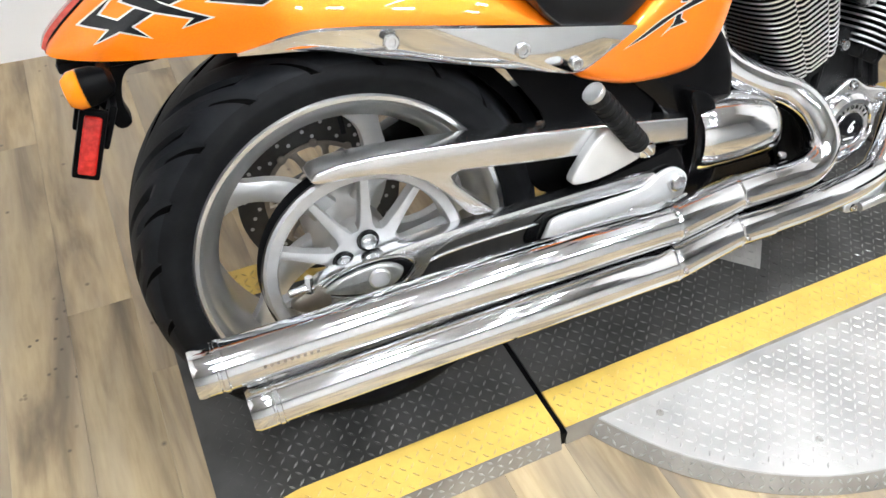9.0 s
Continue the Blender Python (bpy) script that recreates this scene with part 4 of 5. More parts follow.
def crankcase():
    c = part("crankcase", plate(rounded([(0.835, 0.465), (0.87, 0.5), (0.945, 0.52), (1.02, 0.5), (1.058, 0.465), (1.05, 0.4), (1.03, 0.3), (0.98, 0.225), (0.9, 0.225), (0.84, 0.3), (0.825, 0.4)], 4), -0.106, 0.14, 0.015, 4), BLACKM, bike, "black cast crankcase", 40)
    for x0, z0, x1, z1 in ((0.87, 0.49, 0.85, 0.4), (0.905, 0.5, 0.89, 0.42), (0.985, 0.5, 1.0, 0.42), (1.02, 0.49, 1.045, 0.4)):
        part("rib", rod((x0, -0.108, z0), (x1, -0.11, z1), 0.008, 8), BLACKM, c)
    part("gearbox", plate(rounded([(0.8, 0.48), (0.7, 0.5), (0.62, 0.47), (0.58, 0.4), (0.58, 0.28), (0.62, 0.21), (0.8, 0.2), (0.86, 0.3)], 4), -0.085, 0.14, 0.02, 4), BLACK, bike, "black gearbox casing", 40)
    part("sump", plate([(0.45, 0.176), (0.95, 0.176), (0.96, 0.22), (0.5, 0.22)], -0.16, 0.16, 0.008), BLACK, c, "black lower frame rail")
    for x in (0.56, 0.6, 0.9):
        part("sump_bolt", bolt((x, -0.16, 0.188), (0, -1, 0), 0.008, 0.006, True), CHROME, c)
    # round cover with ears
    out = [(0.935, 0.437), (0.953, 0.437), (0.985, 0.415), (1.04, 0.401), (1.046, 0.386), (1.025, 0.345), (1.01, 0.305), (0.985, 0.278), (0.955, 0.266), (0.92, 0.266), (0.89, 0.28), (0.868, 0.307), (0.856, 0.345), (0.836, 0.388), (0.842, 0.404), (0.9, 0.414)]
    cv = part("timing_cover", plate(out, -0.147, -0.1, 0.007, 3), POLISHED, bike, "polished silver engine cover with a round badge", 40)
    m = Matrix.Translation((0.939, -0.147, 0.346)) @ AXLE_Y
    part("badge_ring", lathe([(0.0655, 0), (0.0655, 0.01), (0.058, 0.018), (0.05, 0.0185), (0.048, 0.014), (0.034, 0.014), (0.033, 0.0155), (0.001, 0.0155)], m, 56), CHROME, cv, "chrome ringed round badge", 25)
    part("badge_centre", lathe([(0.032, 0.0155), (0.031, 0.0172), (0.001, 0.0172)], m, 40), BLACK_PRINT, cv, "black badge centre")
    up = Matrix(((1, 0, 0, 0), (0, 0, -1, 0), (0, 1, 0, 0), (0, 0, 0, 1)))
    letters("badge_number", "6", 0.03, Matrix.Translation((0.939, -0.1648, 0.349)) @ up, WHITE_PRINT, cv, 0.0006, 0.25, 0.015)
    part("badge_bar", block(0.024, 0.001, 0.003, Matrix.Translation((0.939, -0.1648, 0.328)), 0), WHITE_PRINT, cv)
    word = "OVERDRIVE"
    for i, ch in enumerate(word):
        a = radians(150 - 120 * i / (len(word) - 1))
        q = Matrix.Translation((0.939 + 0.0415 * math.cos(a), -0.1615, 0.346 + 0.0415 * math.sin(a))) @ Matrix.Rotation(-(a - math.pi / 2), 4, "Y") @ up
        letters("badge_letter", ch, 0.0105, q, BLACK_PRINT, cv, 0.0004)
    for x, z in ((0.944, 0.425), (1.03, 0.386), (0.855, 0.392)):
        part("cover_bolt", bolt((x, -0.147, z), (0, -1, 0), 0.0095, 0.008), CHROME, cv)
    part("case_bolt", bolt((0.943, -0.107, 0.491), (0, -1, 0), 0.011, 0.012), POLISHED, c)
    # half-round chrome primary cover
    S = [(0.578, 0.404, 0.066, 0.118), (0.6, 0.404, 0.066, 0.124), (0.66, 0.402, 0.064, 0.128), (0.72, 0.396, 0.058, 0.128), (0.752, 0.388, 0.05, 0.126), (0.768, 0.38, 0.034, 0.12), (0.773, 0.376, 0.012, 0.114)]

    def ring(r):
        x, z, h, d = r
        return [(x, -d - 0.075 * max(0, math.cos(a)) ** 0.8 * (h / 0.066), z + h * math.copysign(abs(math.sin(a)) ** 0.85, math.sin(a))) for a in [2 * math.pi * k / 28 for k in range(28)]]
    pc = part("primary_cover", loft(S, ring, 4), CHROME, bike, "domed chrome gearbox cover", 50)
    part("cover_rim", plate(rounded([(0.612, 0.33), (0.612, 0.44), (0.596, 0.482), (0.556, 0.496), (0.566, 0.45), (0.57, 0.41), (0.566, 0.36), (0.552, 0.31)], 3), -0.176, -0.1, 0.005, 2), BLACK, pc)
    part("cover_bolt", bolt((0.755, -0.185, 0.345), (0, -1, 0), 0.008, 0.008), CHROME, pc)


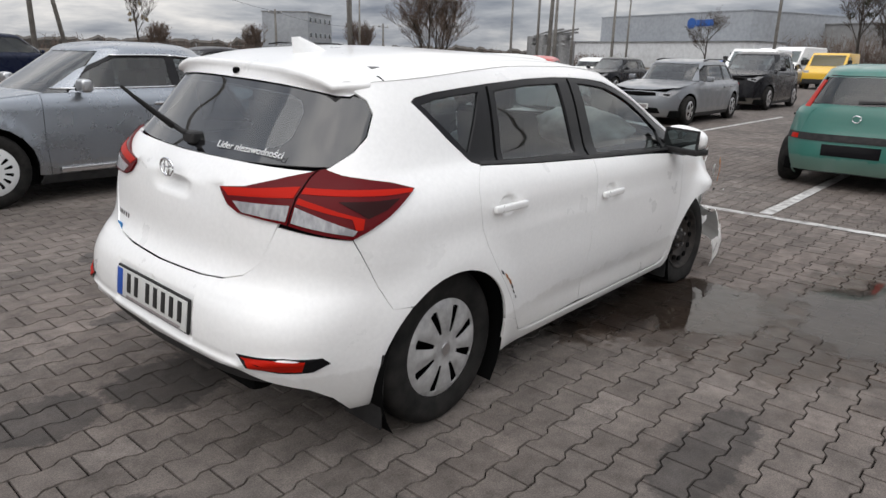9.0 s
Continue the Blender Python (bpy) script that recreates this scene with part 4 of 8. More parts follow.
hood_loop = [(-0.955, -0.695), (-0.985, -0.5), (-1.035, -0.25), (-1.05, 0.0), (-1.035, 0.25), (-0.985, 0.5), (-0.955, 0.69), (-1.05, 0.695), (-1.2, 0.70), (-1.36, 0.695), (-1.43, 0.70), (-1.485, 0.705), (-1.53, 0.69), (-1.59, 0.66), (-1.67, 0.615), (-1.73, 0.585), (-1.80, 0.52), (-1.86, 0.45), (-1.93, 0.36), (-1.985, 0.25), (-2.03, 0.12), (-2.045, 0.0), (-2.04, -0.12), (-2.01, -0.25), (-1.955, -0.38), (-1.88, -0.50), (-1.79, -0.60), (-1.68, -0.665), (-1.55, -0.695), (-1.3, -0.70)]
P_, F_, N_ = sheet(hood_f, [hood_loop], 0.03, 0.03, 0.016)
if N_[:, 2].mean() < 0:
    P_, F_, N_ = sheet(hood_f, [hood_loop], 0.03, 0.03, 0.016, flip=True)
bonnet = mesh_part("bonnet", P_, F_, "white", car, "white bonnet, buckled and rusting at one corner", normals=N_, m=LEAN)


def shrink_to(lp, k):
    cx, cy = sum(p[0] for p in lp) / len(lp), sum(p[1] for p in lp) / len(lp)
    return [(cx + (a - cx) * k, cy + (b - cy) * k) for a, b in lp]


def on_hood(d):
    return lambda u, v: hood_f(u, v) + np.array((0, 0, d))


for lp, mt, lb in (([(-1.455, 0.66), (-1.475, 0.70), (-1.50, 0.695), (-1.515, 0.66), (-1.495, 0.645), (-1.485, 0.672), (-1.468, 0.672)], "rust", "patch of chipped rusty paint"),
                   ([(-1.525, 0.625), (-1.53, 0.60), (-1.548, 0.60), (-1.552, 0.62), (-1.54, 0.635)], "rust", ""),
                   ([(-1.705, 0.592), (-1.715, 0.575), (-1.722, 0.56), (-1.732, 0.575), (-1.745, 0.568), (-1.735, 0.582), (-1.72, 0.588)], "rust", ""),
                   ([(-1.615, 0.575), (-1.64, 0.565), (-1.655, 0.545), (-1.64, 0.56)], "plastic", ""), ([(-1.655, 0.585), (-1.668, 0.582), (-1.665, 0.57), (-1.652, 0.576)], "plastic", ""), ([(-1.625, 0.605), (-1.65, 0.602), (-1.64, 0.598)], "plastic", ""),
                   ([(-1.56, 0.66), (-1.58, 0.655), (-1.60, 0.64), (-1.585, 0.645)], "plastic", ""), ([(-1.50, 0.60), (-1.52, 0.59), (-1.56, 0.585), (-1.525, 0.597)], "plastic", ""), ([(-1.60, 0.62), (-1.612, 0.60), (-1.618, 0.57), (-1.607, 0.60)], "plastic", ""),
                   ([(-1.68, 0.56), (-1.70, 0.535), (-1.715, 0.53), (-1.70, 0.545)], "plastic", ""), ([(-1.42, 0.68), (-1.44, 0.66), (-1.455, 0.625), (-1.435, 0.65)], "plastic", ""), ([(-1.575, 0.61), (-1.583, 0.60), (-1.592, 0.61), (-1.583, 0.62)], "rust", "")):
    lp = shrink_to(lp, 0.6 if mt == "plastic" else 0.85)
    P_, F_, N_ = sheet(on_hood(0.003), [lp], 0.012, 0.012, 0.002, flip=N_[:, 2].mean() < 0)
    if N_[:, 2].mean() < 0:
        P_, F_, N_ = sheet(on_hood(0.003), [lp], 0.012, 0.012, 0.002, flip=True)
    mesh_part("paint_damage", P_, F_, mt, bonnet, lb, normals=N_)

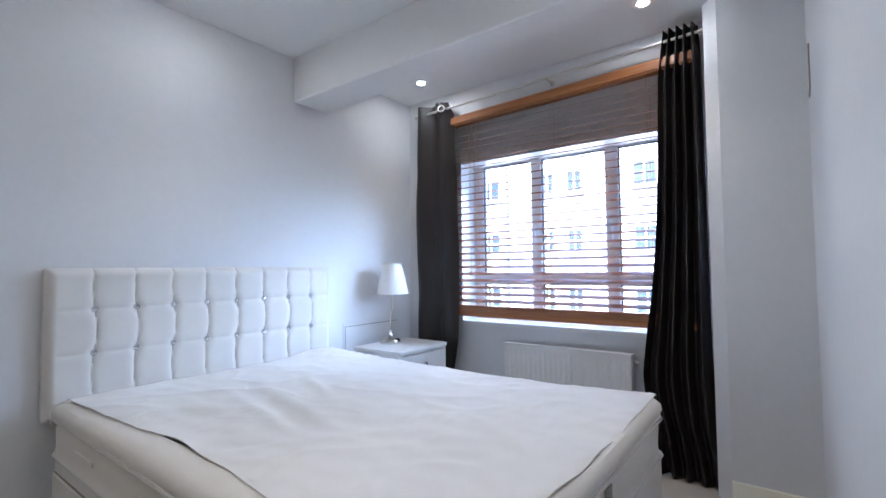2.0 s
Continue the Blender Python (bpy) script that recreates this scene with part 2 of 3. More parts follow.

What to work on:
Return every line of the preceding records in which the word "script" appears.

Answer to this problem:
Continue the Blender Python (bpy) script that recreates this scene with part 4 of 5. More parts follow.
Continue the Blender Python (bpy) script that recreates this scene with part 4 of 8. More parts follow.
Continue the Blender Python (bpy) script that recreates this scene with part 2 of 3. More parts follow.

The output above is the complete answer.